On the bus, potential buyers are rapt as Zalewski points out possible investment opportunities. He takes the tour group into one of Miami’s hottest neighborhoods, the Brickell financial district.
“You’re going to have about 6,000 units right here on this street,” he says. “That’s why I call this the belly of the beast.”
Zalewski talks to the potential buyers about maintenance fees, property taxes and market conditions. One thing he doesn’t mention and which no one asks about, is sea level rise and the potential in Miami for increased flooding. One of the people on Zalewski’s tour, Michael Montalvan, manages properties for overseas investors. He says it’s not a topic he’s ever heard his clients bring up.
“For people who come invest in a condo, they really don’t care,” Montalvan says. “You know, I’ve never seen an investor come talk to me about it at all.”
In Florida and around the world, sea levels have been rising since the end of the Ice Age. Scientists say that with climate change, the rate of that rise is increasing. A model used by local governments in Florida estimates the area may see a sea level rise by as much as 2 feet by 2060.
But Zalewski says most investors aren’t thinking about what Miami might look like 40 years from now.
“Chances are,” he says, “they’re not going to be in here long-term. Basically, they’re looking to invest their money, look for a little uptick in the pricing and then dump it, take the profit and move on to the next play.”
For people who live in South Florida, sea level rise is hard to ignore. In Miami, the average elevation is just 6 1/2 feet above sea level. Some neighborhoods now see street flooding on a regular basis, whenever high tides coincide with a new or a full moon — so-called king tides. And that’s not taking into account unpredictable events like heavy rainstorms or hurricanes.
During Hurricane Irma, the storm surge brought waist-deep water into Miami’s Brickell financial district, the neighborhood at the heart of the city’s condo boom. But, Miami’s Chief Resilience Officer Jane Gilbert says, because of the city’s strong building codes and elevation requirements, when the storm surge subsided, there was relatively little damage.
“What was most impressive about Brickell was how quickly it drained and people were back in business,” she says. “Two days later I was walking down Brickell and I could have just hung out on the street at a table at a café and enjoyed my cafecito.”

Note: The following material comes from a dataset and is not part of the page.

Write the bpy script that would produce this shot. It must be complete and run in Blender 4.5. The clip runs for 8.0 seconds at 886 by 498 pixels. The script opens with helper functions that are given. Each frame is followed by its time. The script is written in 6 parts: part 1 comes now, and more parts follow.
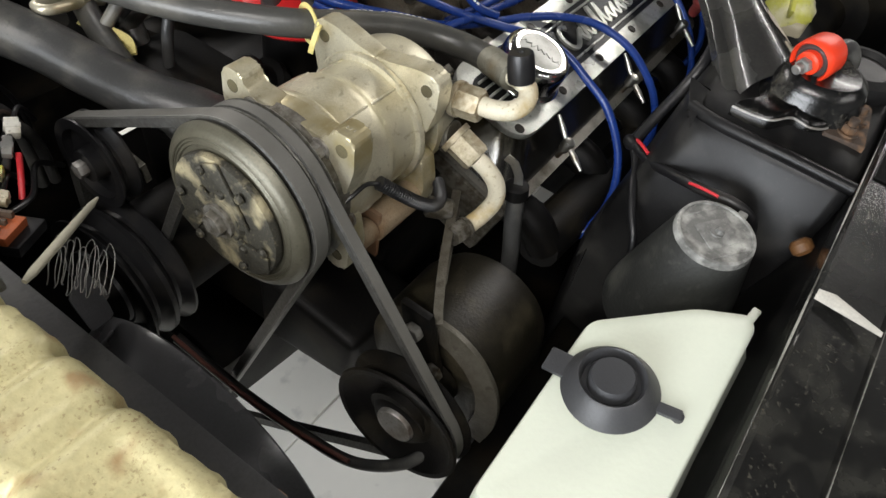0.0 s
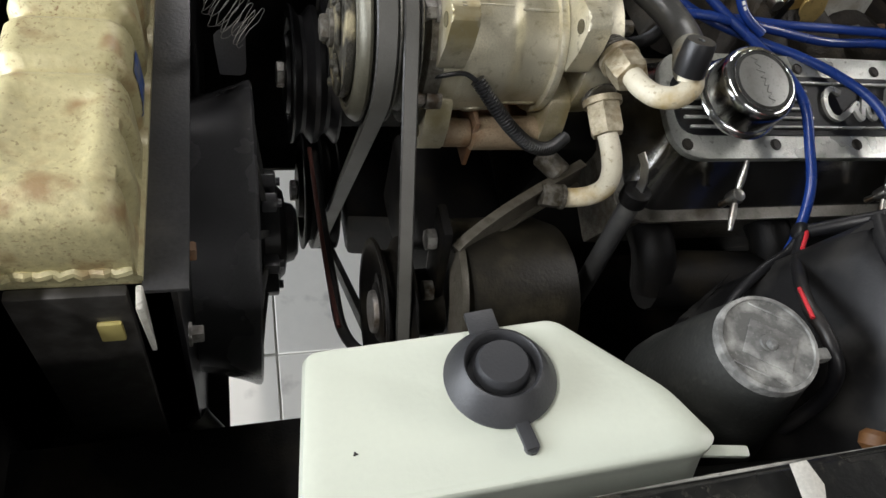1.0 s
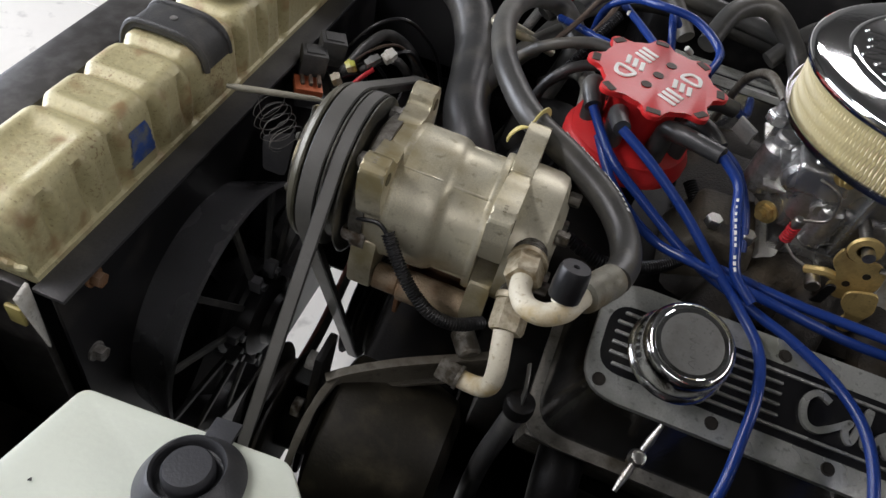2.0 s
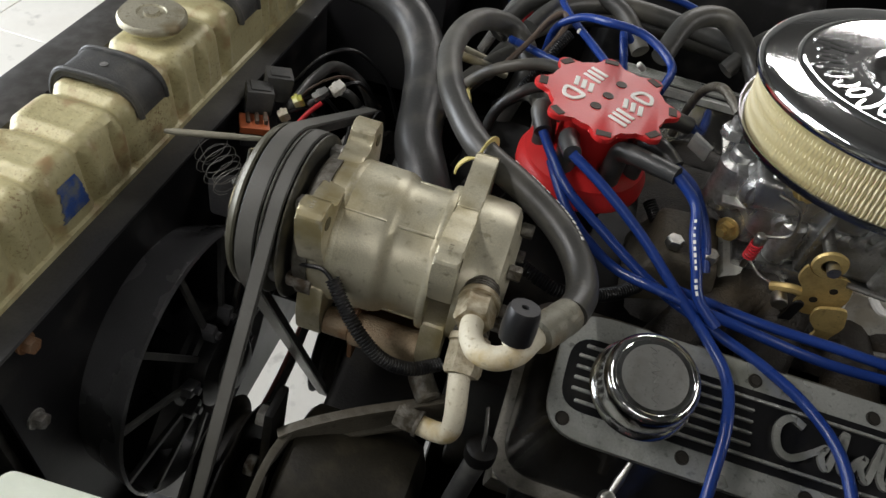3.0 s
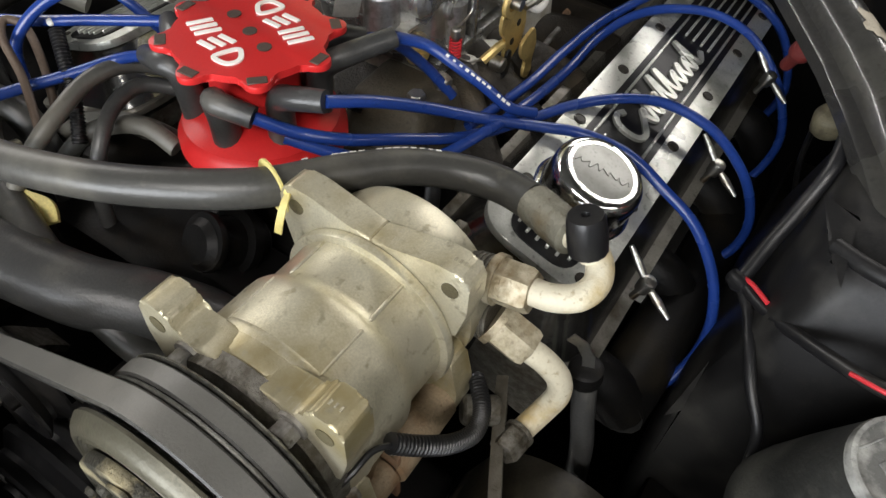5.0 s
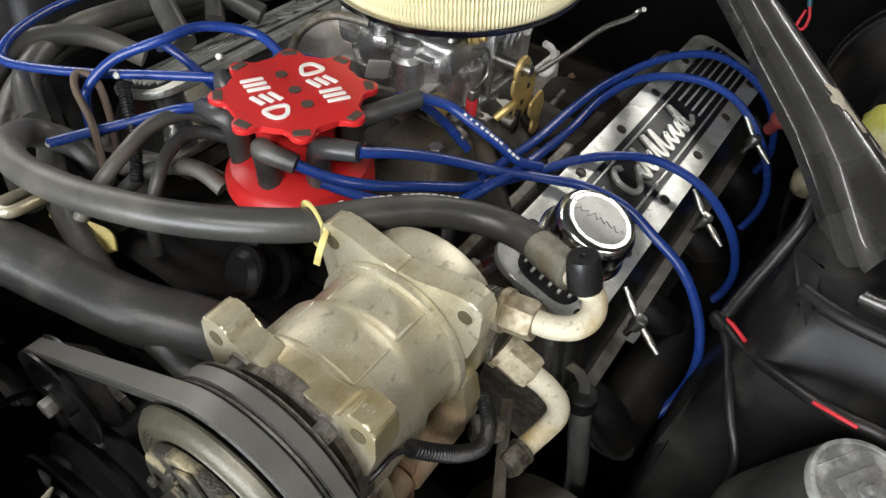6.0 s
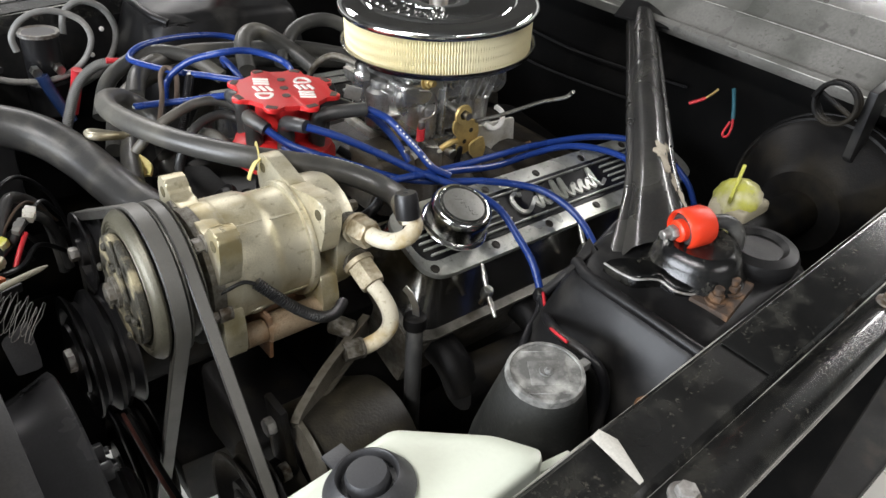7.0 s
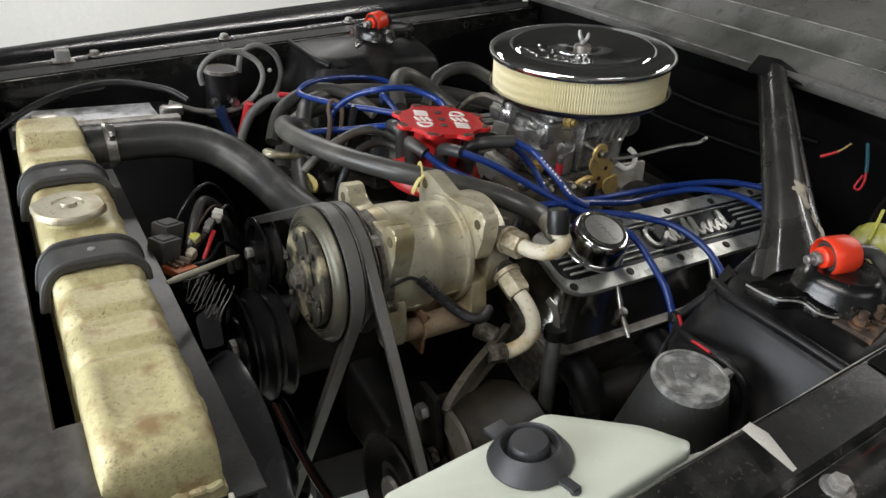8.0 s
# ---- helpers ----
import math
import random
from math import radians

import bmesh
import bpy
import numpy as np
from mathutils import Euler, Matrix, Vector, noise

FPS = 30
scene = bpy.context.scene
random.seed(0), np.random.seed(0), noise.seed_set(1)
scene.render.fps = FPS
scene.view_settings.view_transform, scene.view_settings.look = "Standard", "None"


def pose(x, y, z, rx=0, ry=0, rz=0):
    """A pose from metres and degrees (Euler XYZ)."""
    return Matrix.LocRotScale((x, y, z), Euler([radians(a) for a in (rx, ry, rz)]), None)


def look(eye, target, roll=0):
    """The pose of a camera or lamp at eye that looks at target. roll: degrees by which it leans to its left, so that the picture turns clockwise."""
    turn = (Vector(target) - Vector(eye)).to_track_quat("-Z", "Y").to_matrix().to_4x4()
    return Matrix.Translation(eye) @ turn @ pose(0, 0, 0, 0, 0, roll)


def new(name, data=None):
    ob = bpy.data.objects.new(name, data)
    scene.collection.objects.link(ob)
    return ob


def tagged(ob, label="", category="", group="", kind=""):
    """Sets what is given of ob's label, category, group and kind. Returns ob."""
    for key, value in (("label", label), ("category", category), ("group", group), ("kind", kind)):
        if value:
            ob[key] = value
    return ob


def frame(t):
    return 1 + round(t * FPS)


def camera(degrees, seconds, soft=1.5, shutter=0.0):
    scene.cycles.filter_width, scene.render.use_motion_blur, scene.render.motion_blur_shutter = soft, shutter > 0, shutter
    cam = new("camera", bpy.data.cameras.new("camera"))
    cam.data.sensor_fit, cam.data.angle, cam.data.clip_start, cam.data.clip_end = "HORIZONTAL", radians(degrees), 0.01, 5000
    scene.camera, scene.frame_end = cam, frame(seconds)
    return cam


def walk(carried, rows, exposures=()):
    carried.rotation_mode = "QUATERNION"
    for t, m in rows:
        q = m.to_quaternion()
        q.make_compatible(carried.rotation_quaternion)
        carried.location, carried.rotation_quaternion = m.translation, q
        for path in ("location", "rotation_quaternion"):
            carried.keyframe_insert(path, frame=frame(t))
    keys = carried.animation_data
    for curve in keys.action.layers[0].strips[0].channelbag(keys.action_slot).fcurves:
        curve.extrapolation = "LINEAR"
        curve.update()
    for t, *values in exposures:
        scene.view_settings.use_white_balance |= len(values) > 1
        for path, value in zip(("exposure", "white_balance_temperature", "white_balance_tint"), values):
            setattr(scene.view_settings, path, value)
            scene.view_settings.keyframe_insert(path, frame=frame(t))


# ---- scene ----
cam = camera(64.9, 8.0)
PATH = [
    (0, (-0.208, -0.228, 1.223), (1.015, 0.369, -0.243), 12.2),
    (0.5, (-0.171, -0.268, 1.161), (0.768, 0.47, -0.443), 20.1),
    (1, (-0.059, -0.366, 1.196), (0.502, 0.684, -0.411), 20.8),
    (1.5, (0.106, -0.376, 1.232), (0.205, 0.901, -0.304), 20.1),
    (1.7, (0.171, -0.37, 1.247), (0.045, 0.945, -0.255), 17.6),
    (2.8, (0.227, -0.325, 1.265), (-0.024, 1.027, -0.188), 12.9),
    (3, (0.225, -0.319, 1.258), (0.04, 1.055, -0.184), 11.9),
    (3.5, (0.152, -0.293, 1.202), (0.445, 1.052, -0.248), 9.4),
    (4, (0.026, -0.237, 1.198), (0.868, 0.841, -0.262), 7.6),
    (4.2, (0.027, -0.211, 1.192), (0.962, 0.786, -0.267), 7.0),
    (5.3, (-0.028, -0.072, 1.189), (1.162, 0.527, -0.302), 4.3),
    (5.5, (-0.025, -0.06, 1.199), (1.174, 0.527, -0.29), 4.6),
    (6, (-0.062, -0.121, 1.228), (1.167, 0.613, -0.169), 5.5),
    (6.5, (-0.092, -0.337, 1.27), (1.095, 0.748, 0.082), 7.0),
    (7, (-0.108, -0.458, 1.245), (1.05, 0.736, 0.135), 7.5),
    (7.5, (-0.187, -0.471, 1.248), (0.868, 0.836, 0.162), 5.5),
    (8, (-0.205, -0.487, 1.226), (0.799, 0.939, 0.248), 6.8),
]
walk(cam, [(t, look(eye, target, roll)) for t, eye, target, roll in PATH], [(0, 0.26, 6450, 11), (0.5, 0.06, 6400, 11), (1, 0.09, 6300, 12), (1.5, -0.25, 6150, 17), (3, -0.24, 6350, 11), (3.5, -0.10, 6500, 10), (4, 0.38, 6500, 11), (5.5, 0.15, 6450, 11), (6, 0.27, 6400, 11), (6.5, 0.55, 6300, 11), (7, 0.50, 6300, 12), (7.5, 0.17, 6300, 11), (8, -0.21, 6350, 11)])

# ---- light ----
world = bpy.data.worlds.new("garage_air")
scene.world = world
world.use_nodes = True
world.node_tree.nodes["Background"].inputs[0].default_value = (0.75, 0.8, 0.85, 1)
world.node_tree.nodes["Background"].inputs[1].default_value = 0.008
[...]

Like other governments in South Florida, the city of Miami is taking steps to protect neighborhoods from what have become all too regular flooding events. Tomas Regalado just completed two terms as Miami mayor. One of his last acts as mayor was to gain approval for a referendum that dedicates $200 million in city spending for flood prevention and preparing for sea level rise.

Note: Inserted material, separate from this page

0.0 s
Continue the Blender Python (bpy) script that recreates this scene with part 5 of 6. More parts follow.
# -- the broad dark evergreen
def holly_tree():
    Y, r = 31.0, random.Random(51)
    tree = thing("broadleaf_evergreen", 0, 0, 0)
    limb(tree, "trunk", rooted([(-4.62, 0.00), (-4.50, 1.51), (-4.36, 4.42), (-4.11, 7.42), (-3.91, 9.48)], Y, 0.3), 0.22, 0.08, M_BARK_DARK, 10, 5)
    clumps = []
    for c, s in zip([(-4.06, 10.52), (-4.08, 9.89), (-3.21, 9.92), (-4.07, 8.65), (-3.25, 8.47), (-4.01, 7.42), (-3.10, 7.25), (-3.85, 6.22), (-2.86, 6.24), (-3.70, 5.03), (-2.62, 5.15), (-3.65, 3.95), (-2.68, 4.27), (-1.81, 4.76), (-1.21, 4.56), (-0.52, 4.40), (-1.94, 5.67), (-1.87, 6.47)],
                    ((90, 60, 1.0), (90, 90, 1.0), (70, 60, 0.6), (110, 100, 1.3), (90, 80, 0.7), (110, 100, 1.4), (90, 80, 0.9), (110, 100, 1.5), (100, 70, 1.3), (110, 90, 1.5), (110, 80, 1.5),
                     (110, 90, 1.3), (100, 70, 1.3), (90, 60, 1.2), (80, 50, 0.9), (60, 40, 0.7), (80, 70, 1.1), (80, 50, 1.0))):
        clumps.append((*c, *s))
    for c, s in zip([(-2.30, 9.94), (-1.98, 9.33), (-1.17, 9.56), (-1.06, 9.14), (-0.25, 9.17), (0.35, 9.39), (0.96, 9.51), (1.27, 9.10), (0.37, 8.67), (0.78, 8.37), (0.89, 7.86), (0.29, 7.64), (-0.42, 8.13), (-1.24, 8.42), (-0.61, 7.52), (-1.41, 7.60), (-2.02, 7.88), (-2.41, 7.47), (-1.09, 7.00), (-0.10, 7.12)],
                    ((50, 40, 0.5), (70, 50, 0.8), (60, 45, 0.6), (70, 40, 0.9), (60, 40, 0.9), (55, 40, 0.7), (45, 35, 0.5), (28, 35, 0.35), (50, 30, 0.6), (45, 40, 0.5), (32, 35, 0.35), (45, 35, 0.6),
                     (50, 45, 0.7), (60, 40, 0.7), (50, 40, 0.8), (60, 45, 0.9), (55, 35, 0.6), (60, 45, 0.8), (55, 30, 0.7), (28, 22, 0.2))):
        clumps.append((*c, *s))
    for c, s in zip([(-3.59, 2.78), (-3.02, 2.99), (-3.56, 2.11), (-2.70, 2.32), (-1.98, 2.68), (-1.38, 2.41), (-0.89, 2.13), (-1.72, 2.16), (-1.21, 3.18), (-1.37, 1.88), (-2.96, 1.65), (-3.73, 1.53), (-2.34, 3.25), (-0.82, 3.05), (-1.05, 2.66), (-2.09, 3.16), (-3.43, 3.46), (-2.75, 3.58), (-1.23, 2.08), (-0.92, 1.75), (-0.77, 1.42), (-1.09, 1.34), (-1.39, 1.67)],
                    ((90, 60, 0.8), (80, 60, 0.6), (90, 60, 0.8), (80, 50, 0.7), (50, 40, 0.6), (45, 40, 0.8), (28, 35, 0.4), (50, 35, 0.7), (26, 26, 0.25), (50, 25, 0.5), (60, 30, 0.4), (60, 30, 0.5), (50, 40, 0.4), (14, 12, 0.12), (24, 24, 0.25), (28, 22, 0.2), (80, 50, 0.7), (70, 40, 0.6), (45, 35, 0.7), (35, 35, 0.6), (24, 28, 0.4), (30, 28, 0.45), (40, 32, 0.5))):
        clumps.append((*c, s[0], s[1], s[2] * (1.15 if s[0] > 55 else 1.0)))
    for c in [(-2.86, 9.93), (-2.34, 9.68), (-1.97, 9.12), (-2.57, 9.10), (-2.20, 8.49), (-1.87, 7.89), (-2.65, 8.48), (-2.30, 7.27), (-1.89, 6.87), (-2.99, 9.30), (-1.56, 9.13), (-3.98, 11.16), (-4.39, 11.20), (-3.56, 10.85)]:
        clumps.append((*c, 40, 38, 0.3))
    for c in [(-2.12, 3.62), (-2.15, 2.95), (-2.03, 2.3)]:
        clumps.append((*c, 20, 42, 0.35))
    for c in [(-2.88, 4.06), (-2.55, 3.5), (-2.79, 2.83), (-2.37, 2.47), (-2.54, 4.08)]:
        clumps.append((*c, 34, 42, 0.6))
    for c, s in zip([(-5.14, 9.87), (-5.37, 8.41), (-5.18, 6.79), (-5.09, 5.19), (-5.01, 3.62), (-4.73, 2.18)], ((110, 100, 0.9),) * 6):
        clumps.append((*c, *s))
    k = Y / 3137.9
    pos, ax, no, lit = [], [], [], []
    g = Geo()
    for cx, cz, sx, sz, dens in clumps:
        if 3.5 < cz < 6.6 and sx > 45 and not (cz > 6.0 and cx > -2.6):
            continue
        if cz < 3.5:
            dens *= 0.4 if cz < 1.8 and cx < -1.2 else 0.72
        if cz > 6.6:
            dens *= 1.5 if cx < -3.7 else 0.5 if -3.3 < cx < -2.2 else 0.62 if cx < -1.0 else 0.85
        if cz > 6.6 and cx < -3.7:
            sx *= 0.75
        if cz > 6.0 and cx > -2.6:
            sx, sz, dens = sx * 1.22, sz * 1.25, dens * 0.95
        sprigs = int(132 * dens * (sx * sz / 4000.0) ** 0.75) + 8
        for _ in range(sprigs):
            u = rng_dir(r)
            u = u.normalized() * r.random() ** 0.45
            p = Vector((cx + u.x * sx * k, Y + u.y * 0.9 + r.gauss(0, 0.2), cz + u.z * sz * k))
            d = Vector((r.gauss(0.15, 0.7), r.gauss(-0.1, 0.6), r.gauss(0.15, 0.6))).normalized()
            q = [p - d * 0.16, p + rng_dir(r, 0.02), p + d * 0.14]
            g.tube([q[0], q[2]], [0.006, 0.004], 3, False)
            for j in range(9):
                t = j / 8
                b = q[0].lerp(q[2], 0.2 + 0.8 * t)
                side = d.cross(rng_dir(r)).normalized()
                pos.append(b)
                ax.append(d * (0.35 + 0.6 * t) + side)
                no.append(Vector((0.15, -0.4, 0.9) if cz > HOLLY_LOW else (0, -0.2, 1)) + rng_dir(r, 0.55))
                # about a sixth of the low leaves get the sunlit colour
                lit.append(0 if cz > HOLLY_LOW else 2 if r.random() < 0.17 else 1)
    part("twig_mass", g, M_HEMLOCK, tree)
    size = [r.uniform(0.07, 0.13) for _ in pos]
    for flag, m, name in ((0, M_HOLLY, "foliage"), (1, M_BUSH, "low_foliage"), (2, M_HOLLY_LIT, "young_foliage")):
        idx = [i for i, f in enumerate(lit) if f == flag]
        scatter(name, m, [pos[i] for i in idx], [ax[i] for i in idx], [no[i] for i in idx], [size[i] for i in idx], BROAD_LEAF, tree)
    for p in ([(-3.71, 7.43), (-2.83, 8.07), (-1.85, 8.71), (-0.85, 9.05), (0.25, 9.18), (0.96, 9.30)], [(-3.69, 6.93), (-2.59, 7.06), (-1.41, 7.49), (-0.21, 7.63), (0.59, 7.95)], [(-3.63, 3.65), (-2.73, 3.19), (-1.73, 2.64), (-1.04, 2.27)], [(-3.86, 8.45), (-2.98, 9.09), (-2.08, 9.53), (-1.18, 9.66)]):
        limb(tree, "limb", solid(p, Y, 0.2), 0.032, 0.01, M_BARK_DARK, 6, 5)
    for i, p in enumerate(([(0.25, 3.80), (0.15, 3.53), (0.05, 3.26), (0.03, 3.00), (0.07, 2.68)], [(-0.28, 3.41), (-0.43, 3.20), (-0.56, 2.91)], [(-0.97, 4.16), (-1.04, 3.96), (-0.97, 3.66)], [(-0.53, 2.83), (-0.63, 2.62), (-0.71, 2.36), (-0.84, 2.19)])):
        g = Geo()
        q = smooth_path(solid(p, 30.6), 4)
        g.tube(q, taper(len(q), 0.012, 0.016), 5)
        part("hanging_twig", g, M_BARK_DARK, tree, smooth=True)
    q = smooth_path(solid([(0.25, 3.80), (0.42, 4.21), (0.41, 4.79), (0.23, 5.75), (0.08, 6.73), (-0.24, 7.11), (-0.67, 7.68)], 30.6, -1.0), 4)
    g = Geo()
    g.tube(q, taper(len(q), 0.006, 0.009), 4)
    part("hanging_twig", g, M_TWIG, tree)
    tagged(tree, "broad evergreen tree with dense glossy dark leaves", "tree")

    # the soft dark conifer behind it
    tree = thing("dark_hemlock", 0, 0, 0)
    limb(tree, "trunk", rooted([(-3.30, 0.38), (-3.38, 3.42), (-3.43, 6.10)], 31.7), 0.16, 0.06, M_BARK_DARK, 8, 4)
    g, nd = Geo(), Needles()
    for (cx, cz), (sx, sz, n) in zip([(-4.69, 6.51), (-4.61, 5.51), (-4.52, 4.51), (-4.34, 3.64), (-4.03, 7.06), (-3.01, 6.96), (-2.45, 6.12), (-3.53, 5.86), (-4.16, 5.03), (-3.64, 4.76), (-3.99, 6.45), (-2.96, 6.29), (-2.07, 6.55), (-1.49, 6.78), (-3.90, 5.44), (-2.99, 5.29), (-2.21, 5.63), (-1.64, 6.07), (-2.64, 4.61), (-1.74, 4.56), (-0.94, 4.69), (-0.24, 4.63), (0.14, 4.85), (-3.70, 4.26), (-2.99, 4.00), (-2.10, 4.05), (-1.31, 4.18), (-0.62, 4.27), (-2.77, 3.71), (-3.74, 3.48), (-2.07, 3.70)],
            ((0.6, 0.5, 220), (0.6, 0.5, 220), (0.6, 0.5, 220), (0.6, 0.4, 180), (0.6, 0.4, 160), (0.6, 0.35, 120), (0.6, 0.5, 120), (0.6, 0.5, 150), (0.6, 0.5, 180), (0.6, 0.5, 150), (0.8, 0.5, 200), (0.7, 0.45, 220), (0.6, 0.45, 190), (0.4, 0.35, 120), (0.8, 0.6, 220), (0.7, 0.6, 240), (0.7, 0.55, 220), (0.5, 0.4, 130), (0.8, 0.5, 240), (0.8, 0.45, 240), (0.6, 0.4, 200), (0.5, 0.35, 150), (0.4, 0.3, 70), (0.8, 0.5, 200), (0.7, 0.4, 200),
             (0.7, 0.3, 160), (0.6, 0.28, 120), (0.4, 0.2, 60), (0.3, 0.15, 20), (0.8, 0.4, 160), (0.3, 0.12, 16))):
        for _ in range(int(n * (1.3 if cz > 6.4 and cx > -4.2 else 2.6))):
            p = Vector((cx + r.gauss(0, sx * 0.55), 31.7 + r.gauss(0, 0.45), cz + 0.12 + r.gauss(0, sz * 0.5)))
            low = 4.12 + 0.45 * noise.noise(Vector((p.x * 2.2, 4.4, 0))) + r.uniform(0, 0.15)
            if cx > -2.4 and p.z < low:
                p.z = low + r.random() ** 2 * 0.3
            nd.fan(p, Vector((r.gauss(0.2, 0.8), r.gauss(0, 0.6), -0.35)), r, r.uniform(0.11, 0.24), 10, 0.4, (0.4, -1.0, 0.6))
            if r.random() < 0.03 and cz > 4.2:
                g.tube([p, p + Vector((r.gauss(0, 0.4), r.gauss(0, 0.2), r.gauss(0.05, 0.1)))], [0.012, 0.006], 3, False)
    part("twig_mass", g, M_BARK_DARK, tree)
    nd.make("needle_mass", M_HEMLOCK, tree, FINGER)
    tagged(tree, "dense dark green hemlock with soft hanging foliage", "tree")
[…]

“We need to have more pumps,” Regalado says. “We need to have a better sea wall structure. What we saw with [Hurricane] Irma could happen again. And if it does, the damage could be in the millions and millions.”
Miami also is revising its stormwater master plan with improvements aimed at building a system resilient until at least 2060. Building resiliency, Gilbert says, can be expensive. But it will be done slowly, over time as it becomes necessary.
“If you’re already resilient to something that’s going to be a foot, you’re probably OK for a good 25 years over time,” she says. “The sea is rising and it is rising at an increasing rate. But it’s still rising at a relatively slow rate. So there’s time for planning.”
As people become aware of rising sea levels and are affected by increased flooding, something has begun to change in Miami. Gilbert says she’s heard friends begin to discuss the elevation of where they live and sea level rise as part of their long-term plans.
“It’s absolutely part of the conversation in the long-run,” she says. “But right now, people aren’t running. There’s no rush. People can look at their elevation and make their own plans over the course of the next 30 or 40 years.”
In South Florida, no place is more vulnerable to flooding and rising sea levels than Miami Beach. That city is spending hundreds of millions of dollars to improve its infrastructure — raising roadways and installing pumps to better handle stormwater. And some developers are now following the city’s lead.
Despite predictions of a watery future, Michael Stern is one of many developers still bullish on Miami. Stern, with JDS Development, believes he’s setting a new standard for resiliency with Monad Terrace, a 15-story condo tower. He proudly shows off the work at the tower’s construction site, overlooking the water in Miami Beach.
“You see all these dump trucks coming out? We’re injecting grout, concrete into the ground, replacing the soil with concrete,” he explains.
One of the reasons South Florida is so susceptible to rising seas has to do with its geology. The bedrock in South Florida is porous limestone, which allows groundwater to rise at the same rate as the ocean. At the construction site in Miami Beach, crews are using a technique known as soil mixing to create a watertight basement and parking garage.
“We are injecting basically what’s called deep soil mixed piles of concrete that interlock with each other and form a continuous concrete bathtub. So no water can come through that porous limestone base up into our basement,” Stern says.
He believes eventually, this type of waterproofing will become standard for all new construction in South Florida. His condominium building is resilient in other ways, too, with a first floor more than 11 feet above the current road level, extra capacity in its stormwater retention system, also extra emergency generators.
Stern used similar construction techniques for apartment buildings recently completed in lower Manhattan, another area vulnerable to flooding. Building in coastal areas like Miami Beach will continue to bring challenges, he says.
“But I believe in human innovation,” says Stern. “I believe that we’re going to able to make the adjustments that are needed to say in the places we love long-term.”